**EXERCISE INSTRUCTIONS:** For the records that follow, return only the count of lines containing the string "this".

**AVAILABLE RECORDS:**
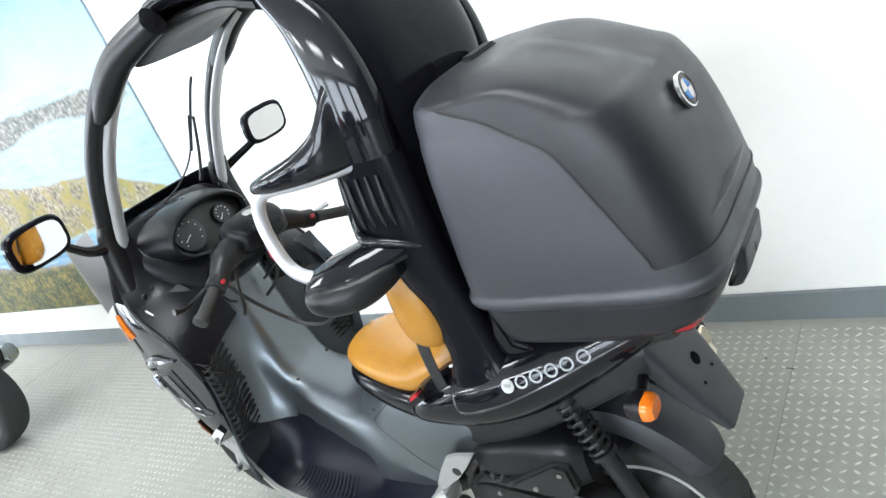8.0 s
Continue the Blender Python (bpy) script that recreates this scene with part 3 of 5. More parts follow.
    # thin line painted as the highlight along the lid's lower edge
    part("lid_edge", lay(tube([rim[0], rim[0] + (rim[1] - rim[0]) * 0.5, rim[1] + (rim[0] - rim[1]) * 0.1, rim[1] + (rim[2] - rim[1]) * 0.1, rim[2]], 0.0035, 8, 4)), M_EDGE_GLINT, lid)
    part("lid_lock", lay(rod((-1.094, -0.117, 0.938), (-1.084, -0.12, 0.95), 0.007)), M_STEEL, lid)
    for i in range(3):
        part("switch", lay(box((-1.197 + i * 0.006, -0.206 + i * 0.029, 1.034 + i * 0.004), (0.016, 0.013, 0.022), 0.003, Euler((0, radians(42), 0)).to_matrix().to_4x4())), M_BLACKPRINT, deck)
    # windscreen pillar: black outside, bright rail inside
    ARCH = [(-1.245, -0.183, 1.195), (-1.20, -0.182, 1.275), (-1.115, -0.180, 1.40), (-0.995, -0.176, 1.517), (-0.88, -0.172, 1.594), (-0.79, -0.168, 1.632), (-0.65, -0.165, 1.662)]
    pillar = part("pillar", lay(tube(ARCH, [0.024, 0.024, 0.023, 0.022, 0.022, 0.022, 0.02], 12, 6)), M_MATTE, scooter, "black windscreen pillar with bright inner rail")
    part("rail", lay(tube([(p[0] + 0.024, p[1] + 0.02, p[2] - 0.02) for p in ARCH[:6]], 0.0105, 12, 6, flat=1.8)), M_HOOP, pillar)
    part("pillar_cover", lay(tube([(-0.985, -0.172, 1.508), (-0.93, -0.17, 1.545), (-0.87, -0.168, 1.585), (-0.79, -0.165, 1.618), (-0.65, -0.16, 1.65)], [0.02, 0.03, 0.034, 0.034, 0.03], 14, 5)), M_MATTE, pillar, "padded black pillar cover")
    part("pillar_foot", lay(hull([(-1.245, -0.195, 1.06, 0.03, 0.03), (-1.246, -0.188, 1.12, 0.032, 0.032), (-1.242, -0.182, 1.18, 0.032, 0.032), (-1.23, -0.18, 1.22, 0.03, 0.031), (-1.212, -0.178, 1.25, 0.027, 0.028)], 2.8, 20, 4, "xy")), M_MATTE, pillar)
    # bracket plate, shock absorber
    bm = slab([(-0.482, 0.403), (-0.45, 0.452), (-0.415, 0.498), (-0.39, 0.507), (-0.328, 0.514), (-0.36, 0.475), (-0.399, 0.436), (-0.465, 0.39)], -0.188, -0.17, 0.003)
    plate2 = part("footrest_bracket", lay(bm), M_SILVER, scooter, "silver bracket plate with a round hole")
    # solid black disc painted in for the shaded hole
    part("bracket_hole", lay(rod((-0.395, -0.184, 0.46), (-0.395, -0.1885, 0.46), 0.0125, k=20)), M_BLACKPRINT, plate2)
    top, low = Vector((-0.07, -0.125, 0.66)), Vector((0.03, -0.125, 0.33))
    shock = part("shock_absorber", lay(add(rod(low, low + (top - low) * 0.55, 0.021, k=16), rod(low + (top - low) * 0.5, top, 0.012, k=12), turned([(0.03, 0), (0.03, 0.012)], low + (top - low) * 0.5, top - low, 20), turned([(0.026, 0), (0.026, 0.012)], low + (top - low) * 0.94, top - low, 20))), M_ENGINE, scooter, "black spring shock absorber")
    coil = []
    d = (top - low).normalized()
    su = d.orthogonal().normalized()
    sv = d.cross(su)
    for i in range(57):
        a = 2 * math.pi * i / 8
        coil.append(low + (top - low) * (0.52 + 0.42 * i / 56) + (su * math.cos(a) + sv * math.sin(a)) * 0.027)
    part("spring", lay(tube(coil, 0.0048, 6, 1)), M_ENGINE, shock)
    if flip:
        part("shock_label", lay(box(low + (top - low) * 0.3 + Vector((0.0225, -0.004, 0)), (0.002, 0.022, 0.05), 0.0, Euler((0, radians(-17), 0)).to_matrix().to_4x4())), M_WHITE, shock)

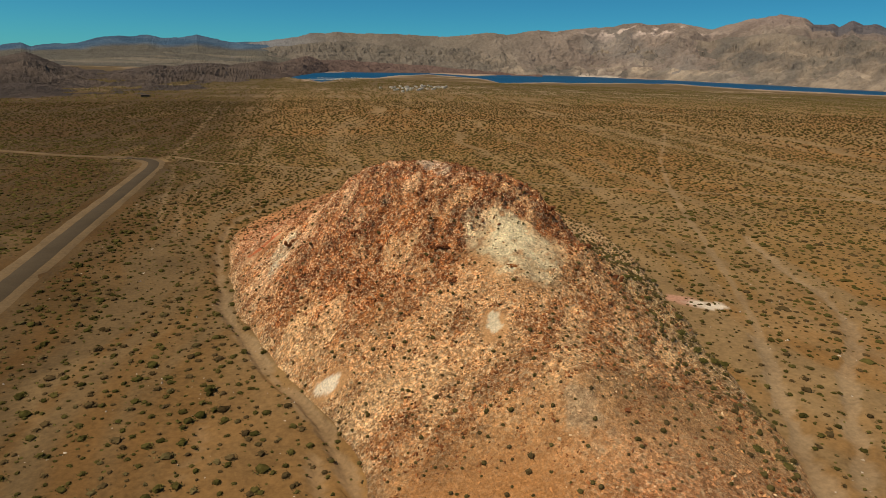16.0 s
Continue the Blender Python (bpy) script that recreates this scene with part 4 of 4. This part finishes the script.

**RIGHT ANSWER:** 2